- _Do this_
Write out the whole of the material exactly.

- _Raw data_
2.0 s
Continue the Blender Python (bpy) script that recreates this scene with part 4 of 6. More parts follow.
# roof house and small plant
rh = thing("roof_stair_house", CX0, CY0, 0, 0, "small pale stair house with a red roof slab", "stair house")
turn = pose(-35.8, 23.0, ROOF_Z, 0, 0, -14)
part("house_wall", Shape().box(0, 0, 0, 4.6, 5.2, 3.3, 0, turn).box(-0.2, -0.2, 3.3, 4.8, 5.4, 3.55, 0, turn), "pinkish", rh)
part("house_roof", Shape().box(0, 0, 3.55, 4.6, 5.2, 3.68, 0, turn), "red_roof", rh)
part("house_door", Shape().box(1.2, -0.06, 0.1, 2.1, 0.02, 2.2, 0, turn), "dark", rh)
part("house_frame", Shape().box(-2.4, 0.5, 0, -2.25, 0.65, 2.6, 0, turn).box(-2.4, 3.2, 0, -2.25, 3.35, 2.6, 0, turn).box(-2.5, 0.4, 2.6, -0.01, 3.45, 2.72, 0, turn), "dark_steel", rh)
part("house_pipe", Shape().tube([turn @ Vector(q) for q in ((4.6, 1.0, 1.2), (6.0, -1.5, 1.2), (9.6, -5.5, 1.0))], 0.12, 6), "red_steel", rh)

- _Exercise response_
2.0 s
Continue the Blender Python (bpy) script that recreates this scene with part 4 of 6. More parts follow.
# roof house and small plant
rh = thing("roof_stair_house", CX0, CY0, 0, 0, "small pale stair house with a red roof slab", "stair house")
turn = pose(-35.8, 23.0, ROOF_Z, 0, 0, -14)
part("house_wall", Shape().box(0, 0, 0, 4.6, 5.2, 3.3, 0, turn).box(-0.2, -0.2, 3.3, 4.8, 5.4, 3.55, 0, turn), "pinkish", rh)
part("house_roof", Shape().box(0, 0, 3.55, 4.6, 5.2, 3.68, 0, turn), "red_roof", rh)
part("house_door", Shape().box(1.2, -0.06, 0.1, 2.1, 0.02, 2.2, 0, turn), "dark", rh)
part("house_frame", Shape().box(-2.4, 0.5, 0, -2.25, 0.65, 2.6, 0, turn).box(-2.4, 3.2, 0, -2.25, 3.35, 2.6, 0, turn).box(-2.5, 0.4, 2.6, -0.01, 3.45, 2.72, 0, turn), "dark_steel", rh)
part("house_pipe", Shape().tube([turn @ Vector(q) for q in ((4.6, 1.0, 1.2), (6.0, -1.5, 1.2), (9.6, -5.5, 1.0))], 0.12, 6), "red_steel", rh)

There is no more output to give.